The Risk of Referral at Holyrood
“Welcome to City Council,” my new colleague Councillor Cartmell said as he grappled, pained look and all, with the decision on the Holyrood Transit Oriented Development (TOD) application. It was a tough and thoughtful decision for everyone. No slam dunks on either side I'd guess.
In the end, council voted to refer the application back hoping a different project would be back before us some months down the road.
I voted against this referral for a number of reasons, but I do want to begin by recognizing the tremendous efforts and engagement of the collection of community members, who were part of the Holyrood Development Committee and otherwise.
Ultimately, I saw too many risks in this referral that were not mitigated in my mind by enough confidence in the next few months being fruitful. I hope I am wrong. I hope the community and the developer can each move from their existing positions and find value in each other's interests. I feel our administration and planners worked hard to facilitate this over the past 18 months but they can only move people so far. Hopefully, council’s decision changes the culture of relationship building here.
When I consider these big projects I most often reconnect with some key principles embedded in our Municipal Development Plan:
Sustainable Urban Form: Edmonton manages growth to move the City toward a culturally, financially, environmentally and socially sustainable state.
Integrated Land Use and Transportation: Land use and design complement and support the transportation system, while the transportation network supports areas of increased density and employment.
Complete, healthy and livable communities: Planning neighbourhoods that encourage active living through design is particularly important for reducing obesity and weight-related health issues, reducing air pollution and respiratory health problems, reducing stress and promoting good social and mental health.
Furthermore, our MDP goes on to say how important it is that we “manage future public obligations and growth opportunities through a long-term growth coordination strategy... by linking growth with optimized infrastructure investment" which we can do in a couple of ways:
Integrate higher density development with Light Rail Transit (LRT) stations and transit centres
Encourage a minimum of 25 percent of city-wide housing unit growth to locate in the Downtown and mature neighbourhoods and around LRT stations and transit centres where infrastructure capacity supports redevelopment.
My worries about this referral:
Essentially the motion council passed sends direction for the developer to move away from having 3 tall towers on this narrow five-acre site and the green space that it allowed for, to building ~13, four-story walk-ups with very little green space. I do not believe this will be neither a better design for this site nor a better design standard for future TOD sites. I’ll be curious how our Edmonton Design Committee responds to a short and stubby site design.

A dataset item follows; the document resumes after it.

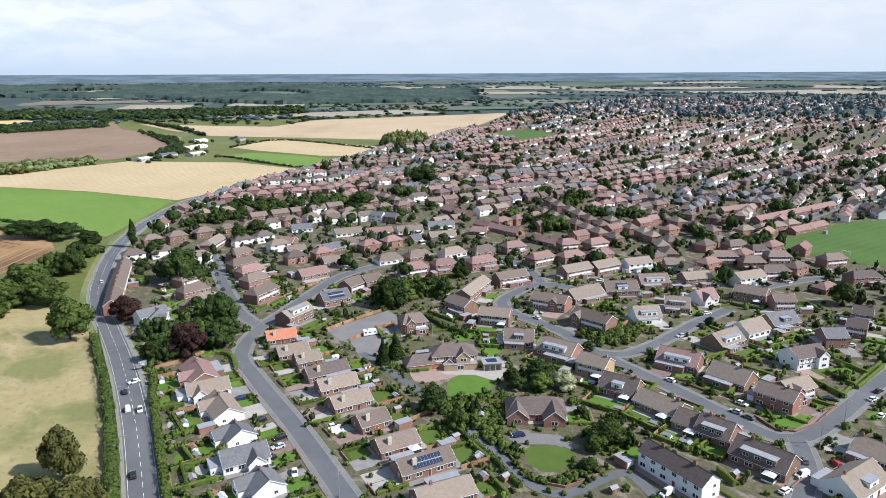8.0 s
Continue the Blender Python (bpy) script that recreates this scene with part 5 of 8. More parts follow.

There was some discussion about the signals this council sends about development juxtaposed against the last council. While pushing this back because of community dissatisfaction does send an important signal about our willingness to ensure communities are heard in these applications it also sends a couple of other signals. Firstly, this decision says that the established residents in mature communities essentially have all the influence over site design and housing type for future residents, whose influence is hard to measure and project. Secondly, it signals to the development community that it is still far easier to do business in the suburbs. This second point is also exacerbated by the myriad of conflicts that exist between various policies and guidelines which make it difficult for communities and developers to know which end is up.
I thought the project significantly aided the goals in our MDP and mostly met our large site and transit-oriented development guidelines. But the majority of council didn’t agree.
I am hoping that a better project can come back. But that is now up to the flexibility of the developer mainly and partly the willingness of an established community to accept some degree of change they may not be comfortable with yet.
As a council what we can do, and do fast, is update our policies governing large site developments so that developers and communities have clarity about what is possible and what is not.
We need a streamlined set of development guidelines for transit-oriented development and large sites in the shape of a new nodes and corridors strategy built on the principle of getting to yes on densification.
We need to complete the work establishing table stakes and some broader guidelines for the community benefits and amenities packages we expect from developers in exchange for higher density, taller towers, and more floor area ratio (FAR).
We’ve begun to develop a more comprehensive and measurable public engagement that begins much earlier on large sites like Holyrood.
We need stronger policies and programs to include more affordable housing in direct control zones particularly where affordable housing is being replaced.
We need a way to ensure the needs of future residents can be understood in applications in mature neighbourhoods that provides more balance to debates about how neighbourhoods will change over time.
Our apprehension on this project should not define our council one way or another, but for me, there are signs warning me that we are not quite ready to truly shift from a suburban city to an urban one.